Last week was transition time for my seedlings. After weeks of happily starting life on the east-facing windowsill in my guest room, they moved outside. I actually started the process two weeks ago, giving them a taste of the greater extremes of outdoor living, one hour at a time, then two. Then I forgot about them, and they got about five hours, so I gave them the next day off. Then back out again, into the stronger sun and wider temperature range, in order to “harden them off” so I could plant them in my garden cage.
Because of this process, those seedlings are not looking their best right now. Direct exposure to the sun, no longer filtered through the window glass, has partially burned some of the leaves. Wind has been a new experience in their lives as well, toughening their stems but probably also contributing to the loss of some of the smaller leaves. We haven’t had any rain while they’ve been outside, but I have turned the hose on them, giving them an experience of the power of water which was previously unknown to them. Then I actually turned them upside down in order to remove them from their pots and get them into the ground.

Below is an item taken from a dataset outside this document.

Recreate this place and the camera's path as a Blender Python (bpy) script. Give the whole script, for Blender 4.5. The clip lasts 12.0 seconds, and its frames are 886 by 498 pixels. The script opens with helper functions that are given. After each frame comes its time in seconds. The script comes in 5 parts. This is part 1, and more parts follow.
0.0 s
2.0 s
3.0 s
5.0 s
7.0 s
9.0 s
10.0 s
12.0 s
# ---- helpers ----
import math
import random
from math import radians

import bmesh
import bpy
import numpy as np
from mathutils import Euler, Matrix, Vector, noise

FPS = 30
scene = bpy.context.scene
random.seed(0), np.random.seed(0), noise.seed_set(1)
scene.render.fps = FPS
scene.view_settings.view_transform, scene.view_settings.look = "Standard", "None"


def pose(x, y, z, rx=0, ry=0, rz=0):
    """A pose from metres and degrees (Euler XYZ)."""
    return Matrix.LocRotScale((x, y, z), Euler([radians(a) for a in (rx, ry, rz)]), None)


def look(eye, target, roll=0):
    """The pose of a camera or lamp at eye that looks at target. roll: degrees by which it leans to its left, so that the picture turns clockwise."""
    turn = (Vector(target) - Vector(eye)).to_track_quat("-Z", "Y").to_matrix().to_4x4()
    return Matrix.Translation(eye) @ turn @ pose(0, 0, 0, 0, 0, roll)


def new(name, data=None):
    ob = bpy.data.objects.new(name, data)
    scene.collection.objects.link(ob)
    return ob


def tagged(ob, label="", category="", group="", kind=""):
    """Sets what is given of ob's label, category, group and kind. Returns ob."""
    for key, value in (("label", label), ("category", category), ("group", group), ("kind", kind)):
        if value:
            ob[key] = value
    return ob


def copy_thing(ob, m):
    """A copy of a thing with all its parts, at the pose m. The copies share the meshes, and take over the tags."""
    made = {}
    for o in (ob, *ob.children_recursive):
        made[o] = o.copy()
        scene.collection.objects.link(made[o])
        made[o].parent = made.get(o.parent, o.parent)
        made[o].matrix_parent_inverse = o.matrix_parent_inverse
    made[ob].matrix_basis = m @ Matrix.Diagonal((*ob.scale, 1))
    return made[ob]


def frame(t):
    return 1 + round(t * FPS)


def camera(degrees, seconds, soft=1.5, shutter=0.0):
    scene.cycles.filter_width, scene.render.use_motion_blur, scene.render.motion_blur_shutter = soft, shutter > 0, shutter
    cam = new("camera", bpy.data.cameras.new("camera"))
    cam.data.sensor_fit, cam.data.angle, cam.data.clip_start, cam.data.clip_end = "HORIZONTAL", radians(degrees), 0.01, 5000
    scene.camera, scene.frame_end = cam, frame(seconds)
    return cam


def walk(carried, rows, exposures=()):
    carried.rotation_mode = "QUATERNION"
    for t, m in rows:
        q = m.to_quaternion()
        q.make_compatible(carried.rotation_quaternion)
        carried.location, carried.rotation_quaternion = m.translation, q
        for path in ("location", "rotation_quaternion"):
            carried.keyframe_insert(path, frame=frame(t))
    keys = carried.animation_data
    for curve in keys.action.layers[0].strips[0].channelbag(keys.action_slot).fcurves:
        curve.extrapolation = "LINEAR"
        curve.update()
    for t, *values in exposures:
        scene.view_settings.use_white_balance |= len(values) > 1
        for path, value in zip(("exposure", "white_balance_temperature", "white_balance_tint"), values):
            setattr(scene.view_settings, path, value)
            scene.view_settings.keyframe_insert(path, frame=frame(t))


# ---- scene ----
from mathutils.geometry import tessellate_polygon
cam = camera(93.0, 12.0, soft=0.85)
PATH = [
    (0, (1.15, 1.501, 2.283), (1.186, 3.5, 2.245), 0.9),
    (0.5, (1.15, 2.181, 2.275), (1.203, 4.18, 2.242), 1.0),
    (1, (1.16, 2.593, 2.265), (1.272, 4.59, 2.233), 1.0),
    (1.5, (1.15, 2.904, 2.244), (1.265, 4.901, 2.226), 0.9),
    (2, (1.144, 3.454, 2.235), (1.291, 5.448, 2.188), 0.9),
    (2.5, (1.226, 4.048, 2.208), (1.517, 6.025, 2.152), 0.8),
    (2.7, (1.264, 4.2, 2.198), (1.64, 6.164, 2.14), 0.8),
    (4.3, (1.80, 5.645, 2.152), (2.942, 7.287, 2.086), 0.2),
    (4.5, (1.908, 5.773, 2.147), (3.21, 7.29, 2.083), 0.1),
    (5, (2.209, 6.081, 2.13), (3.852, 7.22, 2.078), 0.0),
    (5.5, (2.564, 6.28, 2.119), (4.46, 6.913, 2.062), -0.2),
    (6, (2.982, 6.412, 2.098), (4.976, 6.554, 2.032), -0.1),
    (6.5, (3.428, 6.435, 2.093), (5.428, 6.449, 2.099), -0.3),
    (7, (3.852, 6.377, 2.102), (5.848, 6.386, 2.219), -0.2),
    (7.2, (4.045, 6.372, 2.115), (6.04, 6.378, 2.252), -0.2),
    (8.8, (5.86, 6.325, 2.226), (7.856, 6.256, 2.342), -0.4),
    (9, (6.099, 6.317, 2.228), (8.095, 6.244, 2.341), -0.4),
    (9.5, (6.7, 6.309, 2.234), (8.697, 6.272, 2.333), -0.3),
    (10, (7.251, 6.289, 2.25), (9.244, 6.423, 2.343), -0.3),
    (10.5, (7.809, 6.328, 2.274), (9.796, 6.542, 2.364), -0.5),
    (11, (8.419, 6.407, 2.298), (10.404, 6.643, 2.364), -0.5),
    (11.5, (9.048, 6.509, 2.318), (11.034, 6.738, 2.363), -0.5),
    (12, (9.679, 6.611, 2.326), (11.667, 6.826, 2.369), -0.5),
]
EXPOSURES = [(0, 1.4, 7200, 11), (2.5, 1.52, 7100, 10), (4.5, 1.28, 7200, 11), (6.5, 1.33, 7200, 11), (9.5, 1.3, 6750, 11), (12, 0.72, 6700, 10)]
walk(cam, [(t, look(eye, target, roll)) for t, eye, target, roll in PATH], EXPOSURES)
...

What a ride this has been for these young plants! I do expect that they will survive; generations of gardeners have developed this method of toughening up the young plants so they can survive in the harsher conditions of the great outdoors. But I’m also not thinning the plants yet; if two seeds sprouted in each little pot, I’ve left them both. After a few weeks, once the plants are more fully adapted to their new homes, I’ll remove the less vigorous plant in each location, giving the stronger one full reign over its assigned plot of ground.
We are very much like those plants. We begin life in the sheltered womb, in a gestational incubator where sun and wind do not have direct access to our vulnerable young bodies. The birthing process is a shocking and painful one, and some don’t survive it. We must then grow accustomed to a new world, where the “slings and arrows of outrageous fortune” will batter us about—some of us quite a lot, others not so much. We find our patch of ground and we thrive there, but we bear the scars of those experiences, in our bodies and our souls.
What doesn’t kill us does make us stronger. There’s a story running around the internet (apparently one of those “urban legends”) that full-grown trees in the completely enclosed Biosphere 2 would suddenly topple over when they reached a certain height because they had not experienced the strengthening effects of wind. Regardless of whether the story is true, there is a truth behind it. We may not appreciate the painful experiences in our lives, but they do teach us valuable lessons. Like my little plants, we grow stronger as we adapt to our environment and survive our experiences.
Spend some time in reflection on the experiences in your life which have left an impact on you. How have you grown stronger? Can you give God thanks for all the experiences in your life?